‘Clunkers’ program out of money?by Tim Manni
That’s what the rumors say:
Congressional officials say the government plans to suspend the popular “cash for clunkers” program amid concerns it could quickly use up the $1 billion in rebates for new car purchases.
The Car Allowance Rebate Scheme (CARS) program is only in its first week, but nearly 23,000 vehicles have been approved — and there’s such a backlog that the government fears the money may already have run out:
As of late Wednesday near 23,000 vehicles had been registered as sold under the system, meaning that $96 million of the money had been used. However, the operative word there is “registered”. In order to qualify under Cash for Clunkers the dealers have to complete what is said to be a complex registration process. Some 100 pages of rules governing it and there are reports that it can take as much as 90 minutes to complete a single registration on the correct computer system run by the NHTSA. There are also reports that the system is so overloaded that dealers are being bumped off half way through and they then need to start all over again.
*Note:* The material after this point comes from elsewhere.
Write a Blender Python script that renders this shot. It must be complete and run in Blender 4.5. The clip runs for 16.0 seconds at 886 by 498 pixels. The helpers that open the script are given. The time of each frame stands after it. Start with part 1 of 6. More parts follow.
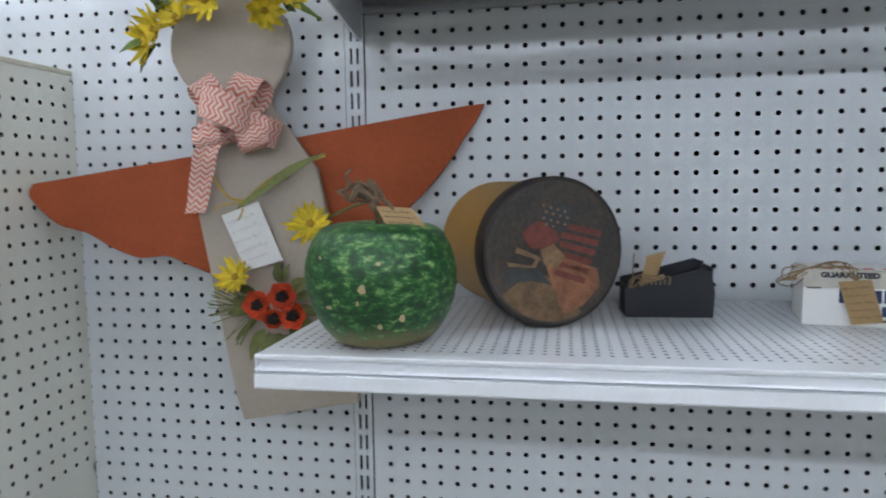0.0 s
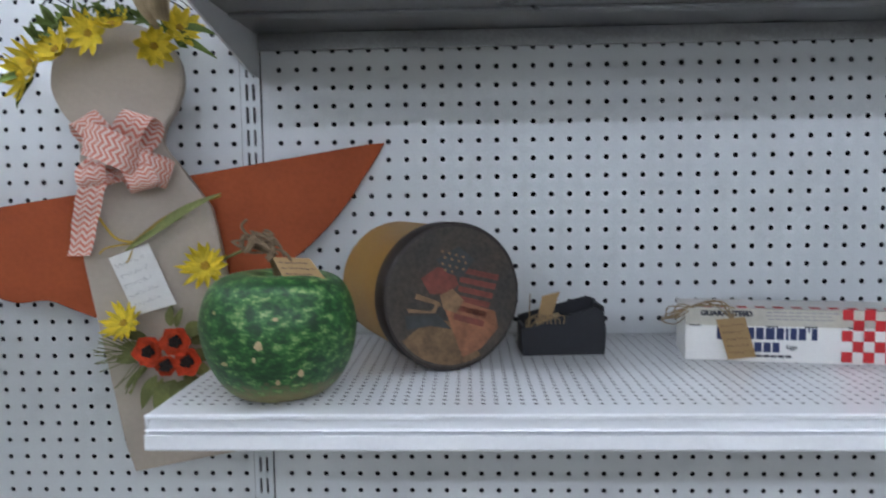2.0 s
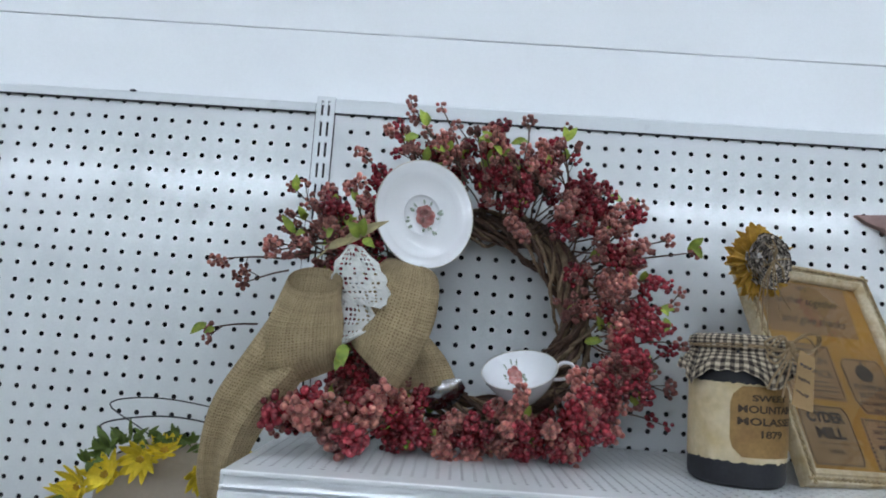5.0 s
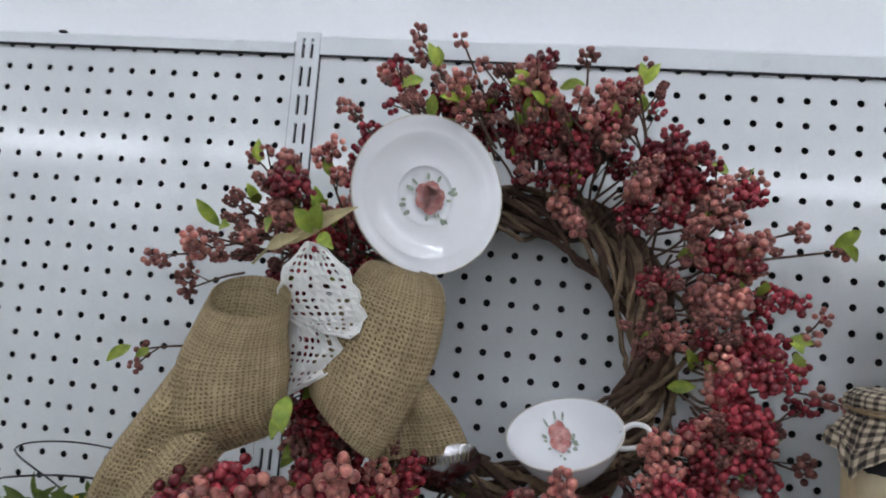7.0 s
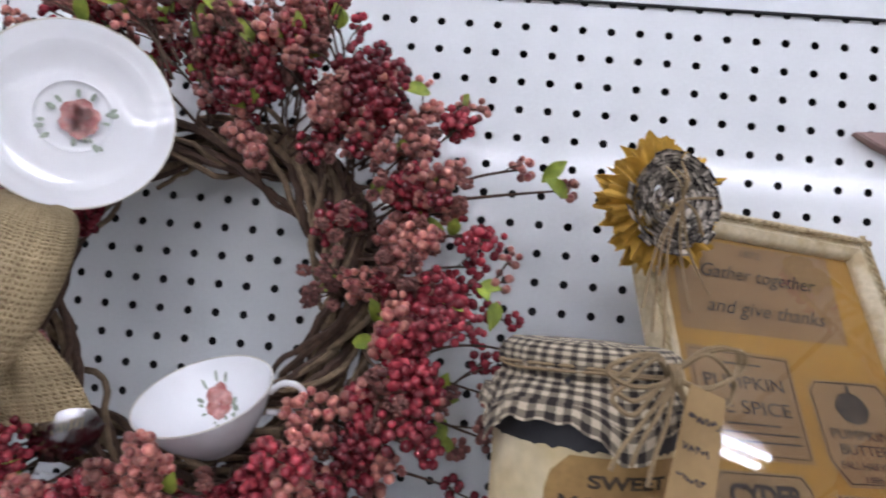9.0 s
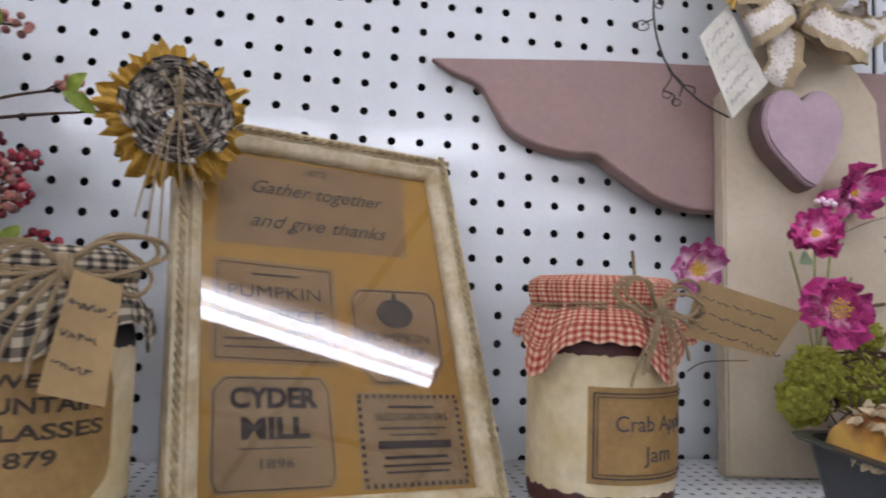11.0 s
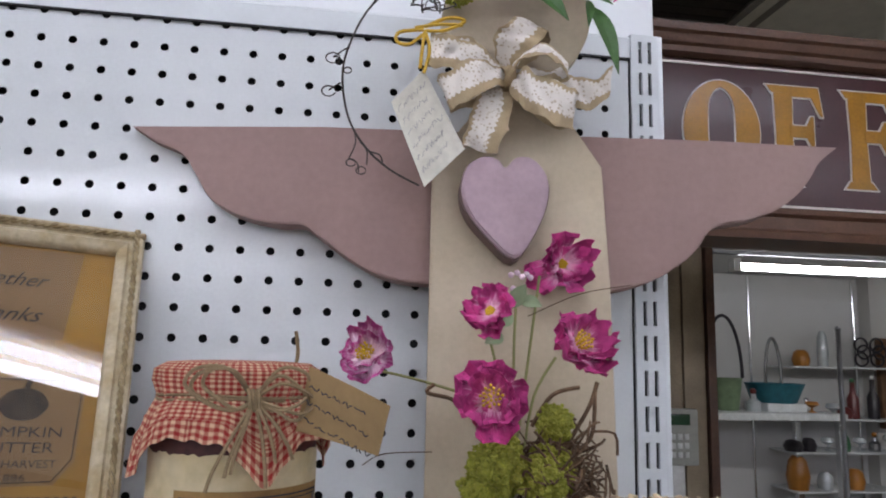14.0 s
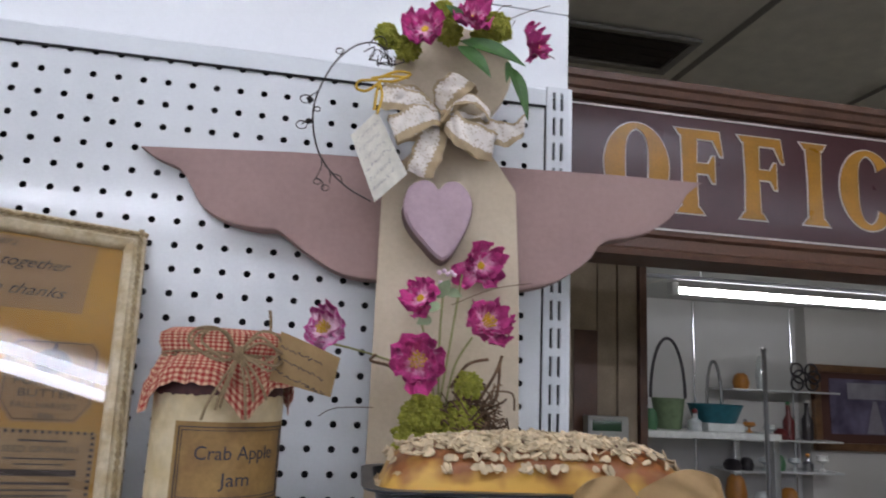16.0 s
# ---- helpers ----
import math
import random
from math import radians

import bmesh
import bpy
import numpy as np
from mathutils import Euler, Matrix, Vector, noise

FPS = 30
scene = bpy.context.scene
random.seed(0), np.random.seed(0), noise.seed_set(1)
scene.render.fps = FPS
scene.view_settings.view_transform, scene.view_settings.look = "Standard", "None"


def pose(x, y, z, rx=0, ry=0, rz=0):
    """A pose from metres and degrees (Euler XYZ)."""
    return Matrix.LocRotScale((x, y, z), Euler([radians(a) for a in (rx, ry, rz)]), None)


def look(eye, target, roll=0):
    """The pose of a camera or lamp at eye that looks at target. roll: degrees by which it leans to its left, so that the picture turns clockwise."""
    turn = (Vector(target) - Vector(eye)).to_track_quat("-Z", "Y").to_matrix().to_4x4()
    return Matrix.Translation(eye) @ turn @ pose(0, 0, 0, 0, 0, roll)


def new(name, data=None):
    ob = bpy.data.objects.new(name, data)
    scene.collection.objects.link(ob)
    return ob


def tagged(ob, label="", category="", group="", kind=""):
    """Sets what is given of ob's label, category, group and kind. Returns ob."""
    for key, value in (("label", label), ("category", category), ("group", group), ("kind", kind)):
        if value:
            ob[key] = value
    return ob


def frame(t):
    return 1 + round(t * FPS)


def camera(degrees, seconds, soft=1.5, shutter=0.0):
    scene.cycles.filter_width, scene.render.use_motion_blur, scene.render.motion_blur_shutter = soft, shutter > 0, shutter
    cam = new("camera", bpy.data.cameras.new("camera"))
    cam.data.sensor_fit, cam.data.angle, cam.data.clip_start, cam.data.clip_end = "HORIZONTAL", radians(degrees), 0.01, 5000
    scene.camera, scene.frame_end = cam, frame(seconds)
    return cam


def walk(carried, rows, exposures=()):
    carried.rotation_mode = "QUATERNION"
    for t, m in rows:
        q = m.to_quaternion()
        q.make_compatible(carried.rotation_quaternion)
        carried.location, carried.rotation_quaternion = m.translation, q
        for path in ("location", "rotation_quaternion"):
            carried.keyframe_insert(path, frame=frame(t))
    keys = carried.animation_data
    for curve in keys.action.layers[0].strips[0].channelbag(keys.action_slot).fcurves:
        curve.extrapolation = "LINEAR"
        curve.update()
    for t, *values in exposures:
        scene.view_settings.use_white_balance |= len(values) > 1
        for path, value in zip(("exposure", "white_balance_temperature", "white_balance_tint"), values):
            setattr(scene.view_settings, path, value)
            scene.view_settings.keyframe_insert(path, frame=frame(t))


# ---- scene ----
# ---- camera ----
cam = camera(64.8, 16.0, soft=1.9, shutter=0.3)
ROWS = [
    (0, (0.2571, -0.9898, 1.3170), (0.0860, -0.0094, 1.2196), -0.78),
    (0.5, (0.2647, -0.9886, 1.3209), (0.1972, 0.0018, 1.1998), -0.34),
    (1, (0.2899, -0.9813, 1.3190), (0.2835, 0.0102, 1.1885), -0.73),
    (1.5, (0.2936, -0.9793, 1.3287), (0.3180, 0.0138, 1.2137), -0.12),
    (2, (0.2642, -0.9892, 1.3585), (0.2272, 0.0064, 1.2720), -0.75),
    (2.5, (0.1687, -0.9958, 1.4031), (0.1134, 0.0018, 1.3605), 0.86),
    (3, (0.1248, -1.0096, 1.4734), (0.0191, -0.0159, 1.4369), 0.93),
    (3.5, (0.1115, -1.0206, 1.5866), (-0.0345, -0.0314, 1.6031), 2.73),
    (4, (0.1154, -1.0191, 1.6694), (0.0172, -0.0292, 1.7711), 3.66),
    (4.5, (0.1447, -1.0221, 1.7142), (0.1125, -0.0322, 1.8526), 4.91),
    (4.7, (0.1548, -1.0234, 1.7251), (0.1427, -0.0325, 1.8595), 3.97),
    (6.8, (0.2449, -0.7577, 1.8040), (0.0921, 0.2274, 1.8836), 5.41),
    (7, (0.2205, -0.7252, 1.8024), (0.0937, 0.2637, 1.8790), 4.87),
    (7.5, (0.2034, -0.6698, 1.7887), (0.1192, 0.3253, 1.8416), 4.17),
    (8, (0.2621, -0.6357, 1.7873), (0.1835, 0.3588, 1.8559), 4.01),
    (8.5, (0.3501, -0.6248, 1.7859), (0.2706, 0.3682, 1.8729), 4.73),
    (9, (0.4343, -0.6134, 1.7837), (0.3792, 0.3824, 1.8565), 5.03),
    (9.5, (0.4986, -0.6044, 1.7760), (0.5106, 0.3919, 1.8608), 4.29),
    (10, (0.5527, -0.6140, 1.7651), (0.6013, 0.3821, 1.8381), 4.28),
    (10.2, (0.5680, -0.6204, 1.7603), (0.6452, 0.3743, 1.8277), 3.88),
    (12.3, (0.7904, -0.5898, 1.7424), (0.9998, 0.3859, 1.8065), -0.70),
    (12.5, (0.7869, -0.5862, 1.7473), (1.0018, 0.3879, 1.8176), -1.32),
    (13, (0.7882, -0.5858, 1.7539), (1.0182, 0.3827, 1.8494), -1.65),
    (13.5, (0.8506, -0.6037, 1.7668), (1.0609, 0.3664, 1.8883), 0.50),
    (14, (0.9242, -0.6132, 1.7715), (1.0682, 0.3649, 1.9218), 1.35),
    (14.5, (0.9226, -0.6349, 1.7689), (1.0462, 0.3435, 1.9343), 1.98),
    (15, (0.9159, -0.7011, 1.7547), (1.0485, 0.2735, 1.9352), 4.17),
    (15.5, (0.9082, -0.7533, 1.7455), (1.0479, 0.2185, 1.9351), 4.35),
    (16, (0.9227, -0.7622, 1.7303), (1.1149, 0.2018, 1.9140), 2.52),
]
SEEN_AS = [(0, 0.06, 6150, 12), (1.5, -0.02, 6000, 13), (2.3, 0.10, 6200, 14), (3.0, 0.19, 6400, 14), (3.7, 0.06, 6300, 12), (4.5, -0.29, 6050, 8), (7.0, -0.44, 6450, 13), (8.2, -0.12, 6400, 18), (9.0, 0.01, 6450, 20), (12.5, -0.28, 6480, 18), (16, -0.30, 6420, 18)]
walk(cam, [(t, look(eye, aim, roll)) for t, eye, aim, roll in ROWS], SEEN_AS)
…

Given all of the hype drummed up over the CARS program, the most likely outcome is that Congress will choose to appropriate more cash to it. There’s also a larger lesson here:
A government program, passed in a hurry with no real planning or forethought to it, hampered by an entirely inadequate computer system, blasts through its entire four month budget in only four days and thus causes chaos.This does not bode well for the various plans for national health care now, does it?
Update: Well, that didn’t take long:
The U.S. House approved an emergency $2-billion infusion for the cash-for-clunkers program this afternoon, with a plethora of lawmakers from around the country calling it a runaway success that should not be ended.
But the head of the National Automobile Dealers Association warned dealers today that until the money was guaranteed, they could be on the hook for any cash-for-clunkers trades despite assurances from the Obama administration that deals through today will be honored.
With the House set to adjourn today for a monthlong recess, House Democratic leaders worked through the night to craft a bill carving $2 billion from an energy loan program that was part of the $787 billion economic stimulus plan passed earlier this year.